══ Material for this exercise ══
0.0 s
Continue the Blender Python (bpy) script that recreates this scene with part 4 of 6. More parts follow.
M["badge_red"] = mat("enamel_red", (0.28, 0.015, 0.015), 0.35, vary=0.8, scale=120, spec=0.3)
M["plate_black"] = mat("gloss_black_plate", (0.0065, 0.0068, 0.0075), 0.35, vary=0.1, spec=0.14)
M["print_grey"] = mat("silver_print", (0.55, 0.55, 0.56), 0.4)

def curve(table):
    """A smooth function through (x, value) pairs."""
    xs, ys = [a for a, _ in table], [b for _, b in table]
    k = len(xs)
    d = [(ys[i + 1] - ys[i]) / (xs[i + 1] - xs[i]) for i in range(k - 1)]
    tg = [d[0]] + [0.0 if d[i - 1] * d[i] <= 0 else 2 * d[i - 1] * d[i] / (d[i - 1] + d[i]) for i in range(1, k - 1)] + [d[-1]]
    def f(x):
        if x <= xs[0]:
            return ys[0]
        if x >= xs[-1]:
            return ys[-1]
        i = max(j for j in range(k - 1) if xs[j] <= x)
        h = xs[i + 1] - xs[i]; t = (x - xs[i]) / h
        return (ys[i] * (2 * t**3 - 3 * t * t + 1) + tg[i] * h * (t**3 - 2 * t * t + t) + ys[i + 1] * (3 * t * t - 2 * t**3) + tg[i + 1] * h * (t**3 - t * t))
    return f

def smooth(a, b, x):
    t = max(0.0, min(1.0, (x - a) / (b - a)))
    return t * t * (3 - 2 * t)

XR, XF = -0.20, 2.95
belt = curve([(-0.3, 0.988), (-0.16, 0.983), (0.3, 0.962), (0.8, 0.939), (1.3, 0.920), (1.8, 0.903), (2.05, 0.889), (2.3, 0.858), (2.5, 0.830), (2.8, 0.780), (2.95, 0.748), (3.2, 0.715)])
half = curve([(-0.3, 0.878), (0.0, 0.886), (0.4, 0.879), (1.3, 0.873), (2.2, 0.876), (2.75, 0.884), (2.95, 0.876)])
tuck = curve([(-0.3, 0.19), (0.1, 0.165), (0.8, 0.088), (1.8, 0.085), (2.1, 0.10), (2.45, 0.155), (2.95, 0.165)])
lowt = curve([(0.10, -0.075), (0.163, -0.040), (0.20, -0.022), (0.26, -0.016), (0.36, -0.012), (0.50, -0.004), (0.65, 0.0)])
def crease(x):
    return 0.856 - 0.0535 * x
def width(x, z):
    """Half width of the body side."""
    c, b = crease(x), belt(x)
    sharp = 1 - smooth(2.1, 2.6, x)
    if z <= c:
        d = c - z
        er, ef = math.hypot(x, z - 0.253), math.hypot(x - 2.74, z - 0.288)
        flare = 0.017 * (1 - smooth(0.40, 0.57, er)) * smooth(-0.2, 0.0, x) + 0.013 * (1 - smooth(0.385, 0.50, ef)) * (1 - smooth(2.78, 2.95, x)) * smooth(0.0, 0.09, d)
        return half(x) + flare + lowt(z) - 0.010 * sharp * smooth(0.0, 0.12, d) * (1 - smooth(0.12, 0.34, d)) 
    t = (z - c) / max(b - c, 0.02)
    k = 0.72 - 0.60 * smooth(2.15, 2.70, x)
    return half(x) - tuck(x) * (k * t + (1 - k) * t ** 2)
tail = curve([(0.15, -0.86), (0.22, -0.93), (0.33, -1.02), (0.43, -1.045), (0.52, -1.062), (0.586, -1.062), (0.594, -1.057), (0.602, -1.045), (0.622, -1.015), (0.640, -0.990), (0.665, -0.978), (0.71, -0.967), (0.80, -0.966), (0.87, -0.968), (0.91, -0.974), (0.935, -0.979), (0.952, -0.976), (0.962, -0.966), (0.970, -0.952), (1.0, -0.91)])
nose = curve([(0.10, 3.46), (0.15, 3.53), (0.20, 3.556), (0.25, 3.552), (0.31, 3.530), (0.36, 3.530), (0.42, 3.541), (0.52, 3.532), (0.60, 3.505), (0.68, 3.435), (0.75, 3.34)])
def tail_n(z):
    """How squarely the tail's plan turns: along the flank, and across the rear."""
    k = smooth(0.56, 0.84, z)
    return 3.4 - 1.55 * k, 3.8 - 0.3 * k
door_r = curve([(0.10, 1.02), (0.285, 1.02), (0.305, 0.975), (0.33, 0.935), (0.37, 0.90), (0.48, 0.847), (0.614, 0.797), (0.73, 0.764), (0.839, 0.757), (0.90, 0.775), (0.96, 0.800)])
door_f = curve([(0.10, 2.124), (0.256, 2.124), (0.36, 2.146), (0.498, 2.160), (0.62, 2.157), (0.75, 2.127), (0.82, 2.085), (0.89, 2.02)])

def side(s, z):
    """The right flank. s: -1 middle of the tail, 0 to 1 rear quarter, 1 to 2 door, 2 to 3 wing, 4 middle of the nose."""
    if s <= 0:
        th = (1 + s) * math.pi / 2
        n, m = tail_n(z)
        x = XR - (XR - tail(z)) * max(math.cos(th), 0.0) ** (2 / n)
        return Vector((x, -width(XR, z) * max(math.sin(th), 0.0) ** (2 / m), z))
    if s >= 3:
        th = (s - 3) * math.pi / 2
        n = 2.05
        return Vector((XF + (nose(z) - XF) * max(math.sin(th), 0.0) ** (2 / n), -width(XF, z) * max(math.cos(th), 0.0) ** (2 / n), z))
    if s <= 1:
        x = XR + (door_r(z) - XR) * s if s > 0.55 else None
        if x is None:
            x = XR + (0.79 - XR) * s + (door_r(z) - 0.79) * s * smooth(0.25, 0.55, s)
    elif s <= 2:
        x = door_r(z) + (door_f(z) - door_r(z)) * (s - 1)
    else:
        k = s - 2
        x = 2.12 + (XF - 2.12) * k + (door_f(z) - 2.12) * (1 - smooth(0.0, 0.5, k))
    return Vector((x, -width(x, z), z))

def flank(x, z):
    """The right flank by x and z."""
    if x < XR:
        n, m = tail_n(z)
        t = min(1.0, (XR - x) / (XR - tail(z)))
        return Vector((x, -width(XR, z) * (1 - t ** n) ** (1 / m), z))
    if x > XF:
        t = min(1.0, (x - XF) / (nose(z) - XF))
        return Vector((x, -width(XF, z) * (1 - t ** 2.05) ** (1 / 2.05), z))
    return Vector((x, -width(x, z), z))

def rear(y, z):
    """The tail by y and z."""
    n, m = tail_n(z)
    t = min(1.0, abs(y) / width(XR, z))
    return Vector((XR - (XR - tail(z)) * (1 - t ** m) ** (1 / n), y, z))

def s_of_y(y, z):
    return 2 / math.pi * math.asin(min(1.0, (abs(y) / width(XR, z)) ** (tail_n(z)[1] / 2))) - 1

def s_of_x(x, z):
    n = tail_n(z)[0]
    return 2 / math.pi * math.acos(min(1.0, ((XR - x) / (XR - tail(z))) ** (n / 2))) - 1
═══
══ Material for this exercise ══
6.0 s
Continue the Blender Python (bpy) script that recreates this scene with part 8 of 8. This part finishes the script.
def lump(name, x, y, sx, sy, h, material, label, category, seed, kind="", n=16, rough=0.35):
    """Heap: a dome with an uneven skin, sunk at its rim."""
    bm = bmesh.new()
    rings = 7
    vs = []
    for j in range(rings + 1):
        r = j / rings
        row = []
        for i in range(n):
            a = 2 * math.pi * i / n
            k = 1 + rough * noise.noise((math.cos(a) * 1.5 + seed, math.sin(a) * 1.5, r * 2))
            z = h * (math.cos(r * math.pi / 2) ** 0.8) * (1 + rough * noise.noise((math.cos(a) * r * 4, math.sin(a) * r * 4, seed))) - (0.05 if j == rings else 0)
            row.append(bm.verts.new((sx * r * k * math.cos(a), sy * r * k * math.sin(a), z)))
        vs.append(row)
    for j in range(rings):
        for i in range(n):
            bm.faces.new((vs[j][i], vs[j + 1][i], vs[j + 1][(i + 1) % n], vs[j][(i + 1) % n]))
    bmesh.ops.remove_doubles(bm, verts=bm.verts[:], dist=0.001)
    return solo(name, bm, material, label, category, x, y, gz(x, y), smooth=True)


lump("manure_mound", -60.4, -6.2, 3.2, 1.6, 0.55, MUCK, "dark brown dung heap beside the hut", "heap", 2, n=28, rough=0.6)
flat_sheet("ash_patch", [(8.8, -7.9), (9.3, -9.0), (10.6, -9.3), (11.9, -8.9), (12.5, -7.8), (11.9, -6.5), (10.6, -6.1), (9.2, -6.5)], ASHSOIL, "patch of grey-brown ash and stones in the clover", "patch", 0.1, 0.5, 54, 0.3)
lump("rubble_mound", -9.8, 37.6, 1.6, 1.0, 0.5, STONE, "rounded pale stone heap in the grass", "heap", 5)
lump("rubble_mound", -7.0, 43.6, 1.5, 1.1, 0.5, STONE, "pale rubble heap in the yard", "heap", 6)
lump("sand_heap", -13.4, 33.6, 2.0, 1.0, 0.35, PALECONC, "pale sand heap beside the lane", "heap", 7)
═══
What is being asked – Go through the material above and count the lines that contain "Python"; give that number alone.

Task answer – 2